Completion of the concrete trench and the final securing of the boulder took an additional three months. The installation was opened to the public on June 24, 2012, at a ceremony attended by Govan, Los Angeles Mayor Antonio Villaraigosa, County Supervisor Zev Yaroslavsky and the famously reclusive Heizer himself.

==Reception==
Los Angeles Times art critic Christopher Knight said that Levitated Mass was "a good sculpture if not a great one", describing the dichotomy of a desert landscape cut into Los Angeles's urban metropolis and of the sculpture's permanence in a comparatively fragile cityscape. Adding "as monoliths go, the stone seems rather modest."

During the journey of Levitated Masss boulder from quarry to museum, French artist Régis Perray moved a toy dump truck carrying 340 grams of dust from the vault of the Chartres Cathedral as a work entitled 340 Grammes Déplacés... during Levitated Mass by Michael Heizer. The work curated by Observatoire du Land Art was a transatlantic action performed as an "echo" of Levitated Masss simultaneous displacement of 340 tons of rock.

Complex magazine listed Levitated Mass as one of its 50 Most Iconic Artworks of the Past Five Years.

A parody/tribute work by Mungo Thomson, entitled Levitating Mass, was commissioned by the Aspen Art Museum and appeared at the 2012 Aspen Old-Fashioned Fourth of July Parade, just ten days after the public opening of the original work.
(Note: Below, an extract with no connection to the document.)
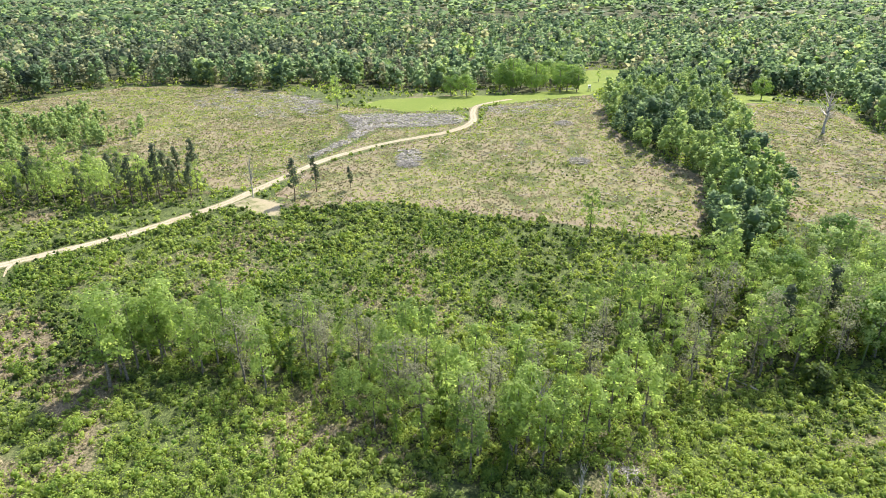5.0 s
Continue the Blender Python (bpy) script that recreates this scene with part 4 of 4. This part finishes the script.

It consists of a one-half scale helium balloon replica of Levitated Masss central boulder.

Boulder Mass: The Levitation is a short-subject avant-garde film by director Joseph Quinn.

Levitated Mass: The Story of Michael Heizer's Monolithic Sculpture, a documentary by filmmaker Doug Pray, debuted at LACMA's Bing Theater on June 20, 2013, as part of the Los Angeles Film Festival. The film focuses on the transport of the boulder from Riverside to Los Angeles, while also examining Heizer's body of work.